One method for using a spray gun on an automated production line is to mount the spray gun on a programmable industrial robot. Robots have several advantages when used for spray painting. The flexibility of the robot arm allows coating highly irregular shapes such as vehicle bodies. The robot arm is capable of following the irregular surfaces of a vehicle body and also is capable of reaching into the interior of the body. Also, the robot may be programmed to coat successive articles having different configurations and it is readily programmable to coat articles different from previously coated articles.
Normally, a wrist is attached to the end of the robot arm for mounting the spray gun. The arm moves to position the spray gun in space and the wrist provides two or three axes of motion for aiming the spray gun relative to the end of the arm. However, there is a limit to the weight which can be mounted on the arm and wrist without interfering with operation of the robot. Also, it is desirable to limit the overall size of the spray gun. In the past, many robot mounted spray guns have been unnecessarily large and have been difficult to service. The robot mounted spray guns are not easily removed from the robot and have sometimes required excessive system down time for repairs. Ideally, the spray gun is easily removed from the robot wrist and replaced to minimize down time. The removed gun then is serviced without unnecessary delay to production.

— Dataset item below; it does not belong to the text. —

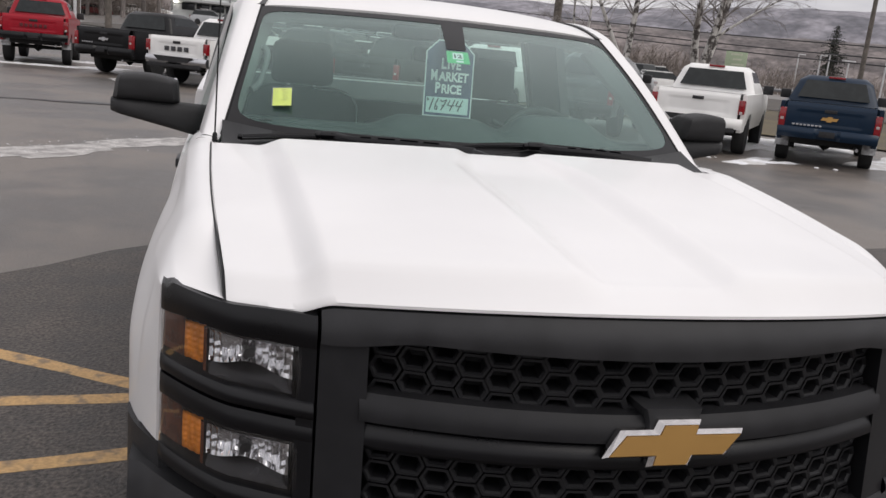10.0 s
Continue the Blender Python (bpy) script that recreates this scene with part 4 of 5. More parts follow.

Remote actuated spray guns used in automated spray systems have traditionally been activated using solenoid controlled air valves triggered by a programmable controller for the system. The solenoid valve is usually found outside the spray booth and is located in an electro-pneumatic cabinet. From the cabinet, relatively long air lines connect to the spray gun. This design concept can cause significant delays in gun triggering time because of the capacitance of the air lines. This may be particularly important during a color change cycle when the gun may be triggered on and off several times while purging paint from the gun and its supply lines.
When a spray gun is used on a programmable spray painting robot, finite control of both the air and the fluid must be established. Robots may move, for example, at a normal speed of four feet per second. This converts to a spray gun movement of approximately 2.5 inches in 50 milliseconds. Therefore, if the solenoid actuated pneumatic trigger valve is located at a considerable distance from the spray gun, long delays with accompanying long lead distances are inherent in the system. Additionally, it is common practice in the automotive industry to program a robots' painting path and triggering points within a teaching spray booth. The program is then uploaded to the actual paint spray booths. Each paint spray booth may have different locations for the pneumatic solenoid control valves. This usually means that the hose lengths between the gun and the control valves are different lengths. These different lengths cause different response times between the valves and the gun.
A single air line is commonly connected to the spray gun for supplying atomization air and pattern shaping air to the gun nozzle. The gun may include separate valves for controlling atomization air and pattern shaping air. However, these valves are not remotely adjustable by the system controller. At best, the system controller can independently turn on and off the pattern shaping air valve to select either a round spray pattern or a fan pattern. The size of the fan pattern must be manually adjusted at the spray gun.